** START SOURCE MATERIAL **

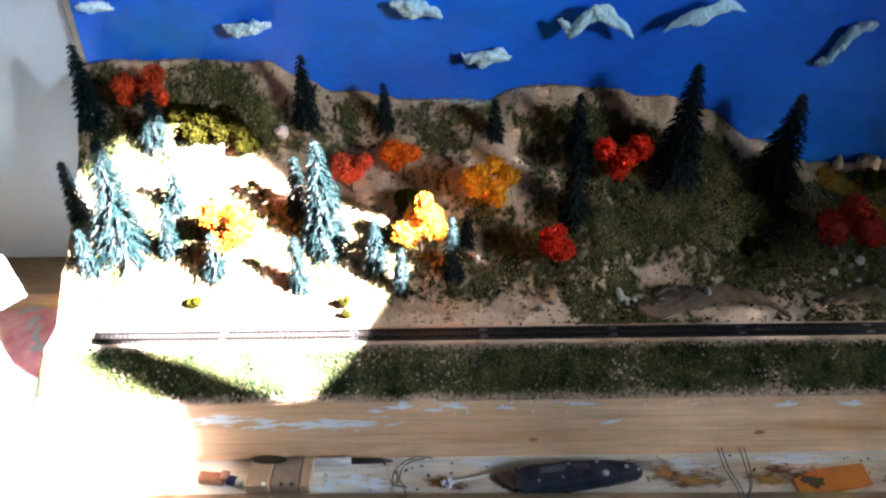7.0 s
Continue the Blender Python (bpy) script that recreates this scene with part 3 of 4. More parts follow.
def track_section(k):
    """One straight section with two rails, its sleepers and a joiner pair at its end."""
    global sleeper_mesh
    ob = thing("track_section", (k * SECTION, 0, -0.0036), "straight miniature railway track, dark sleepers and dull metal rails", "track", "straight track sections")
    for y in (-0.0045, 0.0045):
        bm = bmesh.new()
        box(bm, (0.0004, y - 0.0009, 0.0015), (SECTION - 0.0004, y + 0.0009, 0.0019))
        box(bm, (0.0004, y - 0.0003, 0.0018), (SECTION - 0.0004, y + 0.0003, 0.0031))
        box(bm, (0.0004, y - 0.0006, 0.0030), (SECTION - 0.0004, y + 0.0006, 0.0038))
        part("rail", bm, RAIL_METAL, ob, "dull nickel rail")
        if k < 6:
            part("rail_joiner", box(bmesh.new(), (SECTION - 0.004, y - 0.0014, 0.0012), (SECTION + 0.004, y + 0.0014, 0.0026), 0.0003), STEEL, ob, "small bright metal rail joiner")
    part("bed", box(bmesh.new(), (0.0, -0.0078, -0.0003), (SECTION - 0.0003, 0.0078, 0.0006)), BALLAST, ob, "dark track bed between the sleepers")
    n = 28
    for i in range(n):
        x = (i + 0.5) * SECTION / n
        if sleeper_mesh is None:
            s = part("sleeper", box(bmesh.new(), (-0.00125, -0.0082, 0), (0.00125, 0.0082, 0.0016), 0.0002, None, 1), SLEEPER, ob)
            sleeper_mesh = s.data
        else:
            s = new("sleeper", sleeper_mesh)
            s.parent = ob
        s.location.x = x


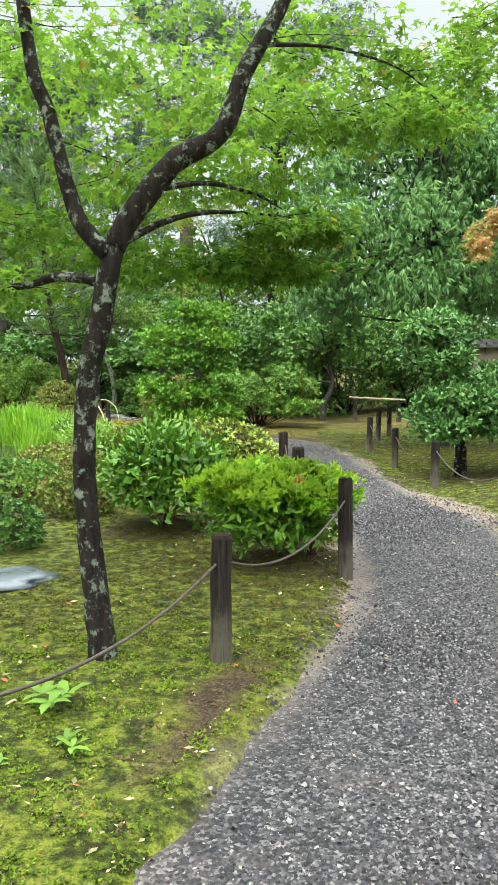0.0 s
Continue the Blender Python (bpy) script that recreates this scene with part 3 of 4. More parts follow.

** END SOURCE MATERIAL **
** START SOURCE MATERIAL **

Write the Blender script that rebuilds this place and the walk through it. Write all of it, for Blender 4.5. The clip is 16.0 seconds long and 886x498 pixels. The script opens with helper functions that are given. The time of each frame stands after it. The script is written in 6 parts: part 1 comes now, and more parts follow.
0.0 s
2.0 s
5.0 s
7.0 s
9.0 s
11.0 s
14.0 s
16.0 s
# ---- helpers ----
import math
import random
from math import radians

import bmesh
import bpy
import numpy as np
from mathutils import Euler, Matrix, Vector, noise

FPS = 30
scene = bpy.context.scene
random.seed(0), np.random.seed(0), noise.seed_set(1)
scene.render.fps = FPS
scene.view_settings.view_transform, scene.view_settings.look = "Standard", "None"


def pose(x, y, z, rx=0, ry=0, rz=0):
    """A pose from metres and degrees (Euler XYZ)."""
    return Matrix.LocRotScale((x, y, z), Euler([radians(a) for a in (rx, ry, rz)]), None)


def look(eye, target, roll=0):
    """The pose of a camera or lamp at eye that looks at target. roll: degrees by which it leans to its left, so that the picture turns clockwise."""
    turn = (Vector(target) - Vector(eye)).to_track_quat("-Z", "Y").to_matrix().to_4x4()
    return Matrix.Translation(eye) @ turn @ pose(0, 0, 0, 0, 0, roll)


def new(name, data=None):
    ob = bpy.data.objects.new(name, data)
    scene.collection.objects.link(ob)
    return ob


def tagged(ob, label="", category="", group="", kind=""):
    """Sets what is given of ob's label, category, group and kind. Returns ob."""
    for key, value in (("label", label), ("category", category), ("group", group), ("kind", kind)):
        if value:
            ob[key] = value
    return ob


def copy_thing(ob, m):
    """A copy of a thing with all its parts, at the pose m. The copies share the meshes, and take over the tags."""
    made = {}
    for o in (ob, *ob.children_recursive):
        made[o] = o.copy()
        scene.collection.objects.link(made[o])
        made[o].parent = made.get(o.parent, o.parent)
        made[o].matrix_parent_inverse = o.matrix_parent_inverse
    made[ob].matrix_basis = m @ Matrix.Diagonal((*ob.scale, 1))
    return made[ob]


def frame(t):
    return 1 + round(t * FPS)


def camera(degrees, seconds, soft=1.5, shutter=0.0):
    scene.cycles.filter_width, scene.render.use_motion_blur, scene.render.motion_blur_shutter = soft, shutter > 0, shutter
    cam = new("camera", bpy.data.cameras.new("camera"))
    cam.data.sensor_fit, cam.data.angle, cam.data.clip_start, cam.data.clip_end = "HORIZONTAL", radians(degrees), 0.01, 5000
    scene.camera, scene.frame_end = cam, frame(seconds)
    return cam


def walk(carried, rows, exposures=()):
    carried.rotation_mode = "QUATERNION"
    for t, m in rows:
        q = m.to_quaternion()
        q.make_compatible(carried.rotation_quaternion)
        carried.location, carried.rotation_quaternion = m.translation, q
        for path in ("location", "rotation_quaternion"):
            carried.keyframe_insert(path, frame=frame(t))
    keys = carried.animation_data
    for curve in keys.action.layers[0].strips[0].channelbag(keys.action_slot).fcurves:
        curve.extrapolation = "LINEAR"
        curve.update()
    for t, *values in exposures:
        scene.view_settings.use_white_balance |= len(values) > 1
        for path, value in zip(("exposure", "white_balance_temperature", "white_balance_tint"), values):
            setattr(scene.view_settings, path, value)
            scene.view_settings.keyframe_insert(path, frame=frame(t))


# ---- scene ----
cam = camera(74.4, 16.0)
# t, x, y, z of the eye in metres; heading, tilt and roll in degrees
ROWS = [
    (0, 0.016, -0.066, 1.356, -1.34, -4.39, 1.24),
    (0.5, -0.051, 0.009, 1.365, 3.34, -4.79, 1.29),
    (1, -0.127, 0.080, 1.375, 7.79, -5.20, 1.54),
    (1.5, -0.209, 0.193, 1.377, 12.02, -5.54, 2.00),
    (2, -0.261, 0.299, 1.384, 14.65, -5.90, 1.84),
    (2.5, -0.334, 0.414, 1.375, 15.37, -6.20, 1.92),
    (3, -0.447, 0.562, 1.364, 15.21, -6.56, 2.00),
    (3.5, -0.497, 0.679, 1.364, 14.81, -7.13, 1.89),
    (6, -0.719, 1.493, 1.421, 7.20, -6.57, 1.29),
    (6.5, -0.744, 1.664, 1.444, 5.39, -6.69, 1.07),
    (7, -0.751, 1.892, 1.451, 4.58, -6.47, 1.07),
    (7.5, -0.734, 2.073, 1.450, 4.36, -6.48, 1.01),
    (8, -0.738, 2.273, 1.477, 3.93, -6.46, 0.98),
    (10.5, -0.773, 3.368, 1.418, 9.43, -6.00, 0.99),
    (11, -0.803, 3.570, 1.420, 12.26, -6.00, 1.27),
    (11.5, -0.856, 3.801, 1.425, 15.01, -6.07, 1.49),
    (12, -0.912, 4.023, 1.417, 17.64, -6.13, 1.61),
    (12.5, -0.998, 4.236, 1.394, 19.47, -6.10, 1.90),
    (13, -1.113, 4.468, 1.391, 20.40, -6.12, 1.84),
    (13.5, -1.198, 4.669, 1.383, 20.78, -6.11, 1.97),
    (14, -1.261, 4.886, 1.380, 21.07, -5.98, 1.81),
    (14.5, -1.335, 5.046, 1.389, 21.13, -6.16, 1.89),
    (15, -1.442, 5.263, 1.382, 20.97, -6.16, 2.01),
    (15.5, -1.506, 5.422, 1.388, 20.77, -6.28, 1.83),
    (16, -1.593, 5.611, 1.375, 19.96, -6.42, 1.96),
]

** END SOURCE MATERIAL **

→ **INSTRUCTIONS TO FOLLOW**
From the entries above, select each line containing the string "Vector".

→ **ANSWER TO THIS PROBLEM**
from mathutils import Euler, Matrix, Vector, noise
    turn = (Vector(target) - Vector(eye)).to_track_quat("-Z", "Y").to_matrix().to_4x4()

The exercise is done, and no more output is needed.